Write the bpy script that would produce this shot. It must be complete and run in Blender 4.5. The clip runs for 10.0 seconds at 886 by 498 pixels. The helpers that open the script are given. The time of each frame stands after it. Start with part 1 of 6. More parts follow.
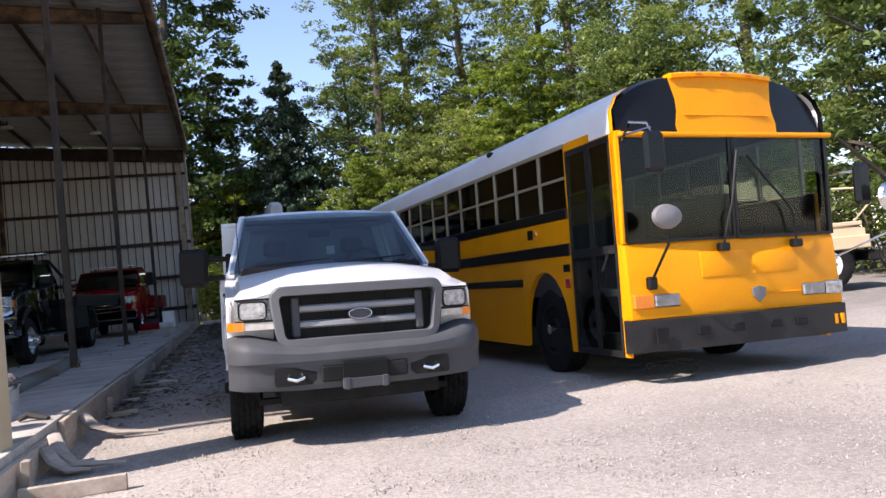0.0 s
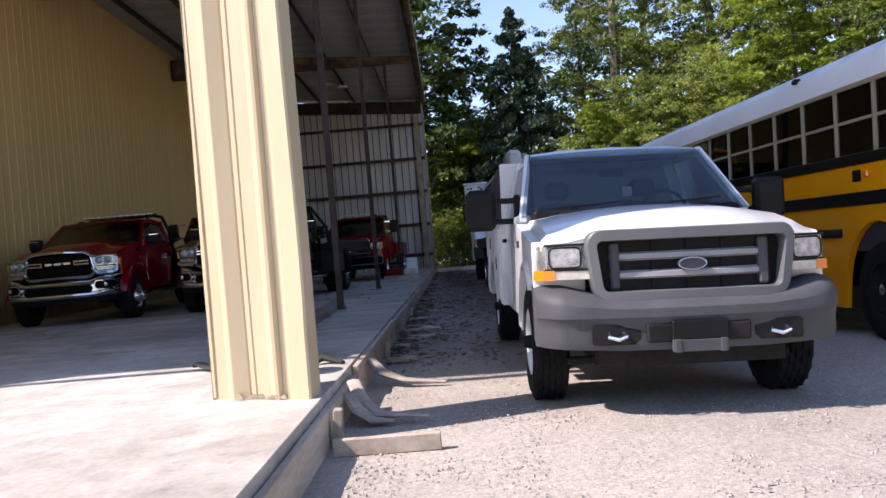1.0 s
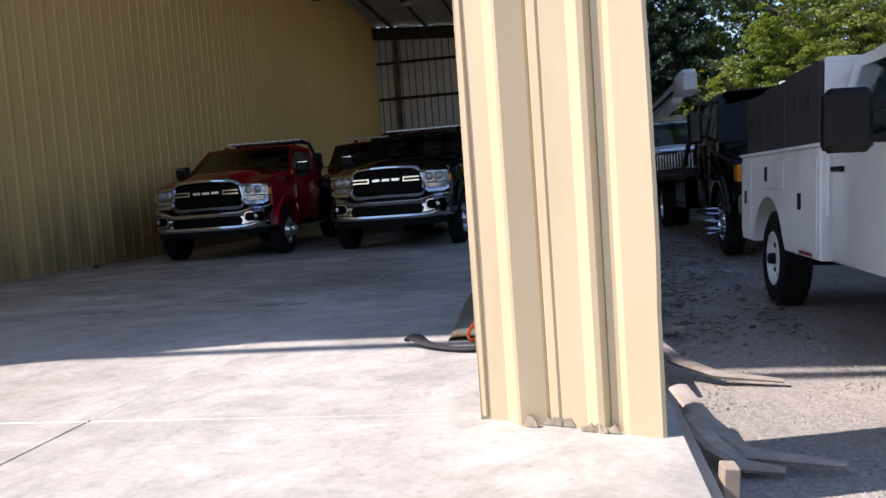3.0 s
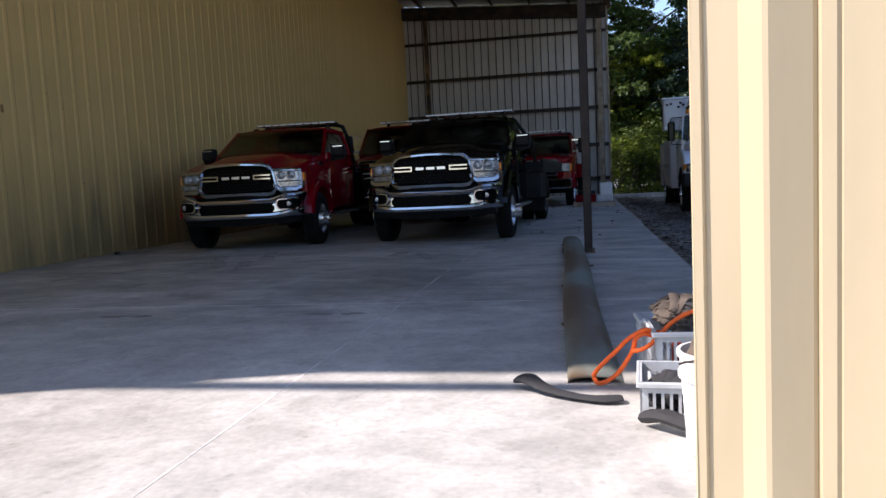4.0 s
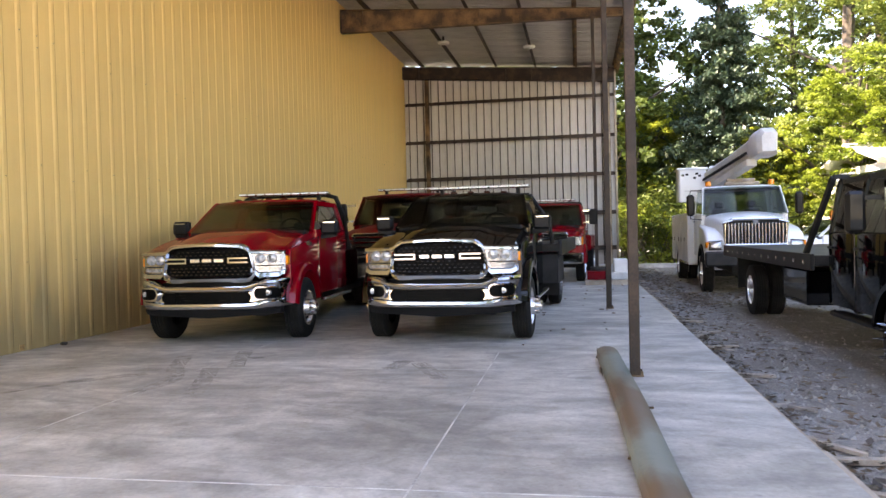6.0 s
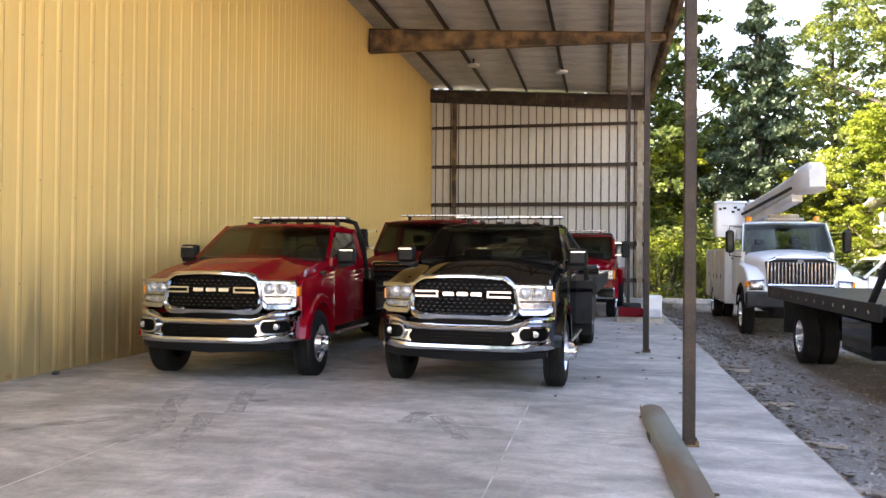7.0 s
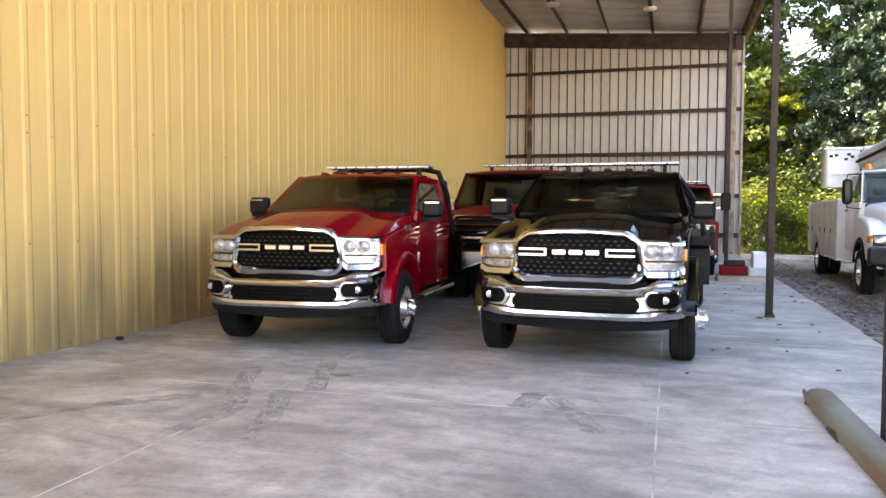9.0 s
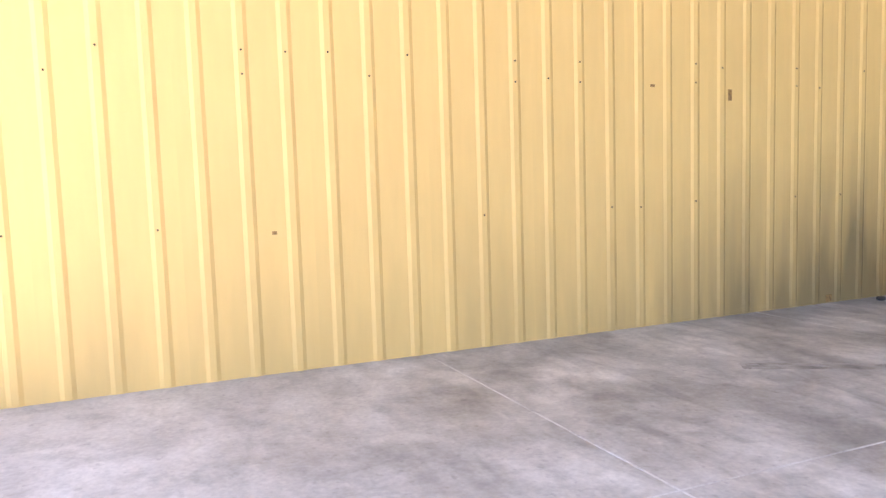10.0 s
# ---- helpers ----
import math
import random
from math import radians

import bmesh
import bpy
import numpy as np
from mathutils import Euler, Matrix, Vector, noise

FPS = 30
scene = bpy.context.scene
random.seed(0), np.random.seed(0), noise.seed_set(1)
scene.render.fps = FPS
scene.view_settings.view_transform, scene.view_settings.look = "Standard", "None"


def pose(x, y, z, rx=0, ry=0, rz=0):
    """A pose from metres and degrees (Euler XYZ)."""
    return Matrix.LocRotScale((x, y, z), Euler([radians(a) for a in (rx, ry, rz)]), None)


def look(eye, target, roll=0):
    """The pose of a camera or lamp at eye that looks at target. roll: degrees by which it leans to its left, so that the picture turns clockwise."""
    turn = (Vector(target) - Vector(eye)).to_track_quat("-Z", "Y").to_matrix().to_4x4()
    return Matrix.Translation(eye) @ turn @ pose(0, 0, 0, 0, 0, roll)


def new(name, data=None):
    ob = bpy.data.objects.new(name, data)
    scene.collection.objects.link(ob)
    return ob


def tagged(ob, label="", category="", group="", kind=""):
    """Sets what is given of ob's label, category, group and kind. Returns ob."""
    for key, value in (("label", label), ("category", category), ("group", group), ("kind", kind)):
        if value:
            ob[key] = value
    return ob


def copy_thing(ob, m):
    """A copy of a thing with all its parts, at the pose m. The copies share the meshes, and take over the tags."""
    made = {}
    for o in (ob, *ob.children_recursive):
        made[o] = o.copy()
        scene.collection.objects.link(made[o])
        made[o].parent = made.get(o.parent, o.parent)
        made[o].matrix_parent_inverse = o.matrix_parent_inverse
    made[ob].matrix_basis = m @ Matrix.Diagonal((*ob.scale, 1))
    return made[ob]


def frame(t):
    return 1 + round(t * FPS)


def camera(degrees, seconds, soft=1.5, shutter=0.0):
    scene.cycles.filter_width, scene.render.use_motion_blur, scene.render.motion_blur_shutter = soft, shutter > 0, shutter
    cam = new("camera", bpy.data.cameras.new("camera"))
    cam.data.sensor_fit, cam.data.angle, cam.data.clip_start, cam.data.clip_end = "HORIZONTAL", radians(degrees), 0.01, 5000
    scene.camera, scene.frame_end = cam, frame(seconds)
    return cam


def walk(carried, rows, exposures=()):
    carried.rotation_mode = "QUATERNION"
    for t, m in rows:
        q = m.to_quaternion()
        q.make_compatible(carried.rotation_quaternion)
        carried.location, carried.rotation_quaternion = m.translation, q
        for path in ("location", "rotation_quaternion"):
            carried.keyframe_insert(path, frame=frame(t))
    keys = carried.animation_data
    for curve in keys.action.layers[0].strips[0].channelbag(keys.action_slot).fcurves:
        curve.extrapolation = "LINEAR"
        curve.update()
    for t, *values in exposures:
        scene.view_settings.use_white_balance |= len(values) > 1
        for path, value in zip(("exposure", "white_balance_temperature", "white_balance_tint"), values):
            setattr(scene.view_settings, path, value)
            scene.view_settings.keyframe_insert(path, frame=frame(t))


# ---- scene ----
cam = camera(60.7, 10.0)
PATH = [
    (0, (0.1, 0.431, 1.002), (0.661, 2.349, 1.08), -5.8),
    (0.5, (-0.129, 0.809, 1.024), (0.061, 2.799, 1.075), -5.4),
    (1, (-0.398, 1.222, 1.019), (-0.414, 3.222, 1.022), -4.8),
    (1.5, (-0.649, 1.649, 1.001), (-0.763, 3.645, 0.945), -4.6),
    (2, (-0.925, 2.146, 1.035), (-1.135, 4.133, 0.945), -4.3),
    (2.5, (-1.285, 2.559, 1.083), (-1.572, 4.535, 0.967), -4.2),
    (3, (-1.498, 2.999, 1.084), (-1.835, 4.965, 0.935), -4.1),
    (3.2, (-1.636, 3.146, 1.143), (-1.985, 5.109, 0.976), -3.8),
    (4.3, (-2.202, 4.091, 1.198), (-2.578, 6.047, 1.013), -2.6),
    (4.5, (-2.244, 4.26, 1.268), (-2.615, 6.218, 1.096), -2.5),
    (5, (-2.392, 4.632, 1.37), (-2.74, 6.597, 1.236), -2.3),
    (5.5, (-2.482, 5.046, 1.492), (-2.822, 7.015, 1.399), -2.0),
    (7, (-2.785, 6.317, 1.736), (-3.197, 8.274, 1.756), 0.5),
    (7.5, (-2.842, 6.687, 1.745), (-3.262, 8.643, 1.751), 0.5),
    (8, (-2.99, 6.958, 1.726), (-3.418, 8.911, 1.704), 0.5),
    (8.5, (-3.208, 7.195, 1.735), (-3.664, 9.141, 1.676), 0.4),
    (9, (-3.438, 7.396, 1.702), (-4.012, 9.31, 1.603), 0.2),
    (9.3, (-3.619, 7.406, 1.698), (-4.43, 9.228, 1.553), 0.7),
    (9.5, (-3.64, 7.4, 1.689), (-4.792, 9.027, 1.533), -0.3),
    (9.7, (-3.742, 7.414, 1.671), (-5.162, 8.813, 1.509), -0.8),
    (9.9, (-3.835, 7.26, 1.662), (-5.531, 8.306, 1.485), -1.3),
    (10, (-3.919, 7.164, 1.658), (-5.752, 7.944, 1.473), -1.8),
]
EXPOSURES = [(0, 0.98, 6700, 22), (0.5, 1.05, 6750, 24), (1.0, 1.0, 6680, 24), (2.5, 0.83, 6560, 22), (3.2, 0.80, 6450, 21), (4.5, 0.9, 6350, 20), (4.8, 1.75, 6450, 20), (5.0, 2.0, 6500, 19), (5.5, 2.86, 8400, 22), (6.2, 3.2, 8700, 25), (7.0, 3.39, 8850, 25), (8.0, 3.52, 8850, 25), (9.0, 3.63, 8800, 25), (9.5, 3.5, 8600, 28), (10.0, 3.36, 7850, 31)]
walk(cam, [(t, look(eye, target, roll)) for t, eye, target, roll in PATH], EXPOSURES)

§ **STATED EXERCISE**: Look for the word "render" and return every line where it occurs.

§ **FINISHED ANSWER**:
scene.render.fps = FPS
    scene.cycles.filter_width, scene.render.use_motion_blur, scene.render.motion_blur_shutter = soft, shutter > 0, shutter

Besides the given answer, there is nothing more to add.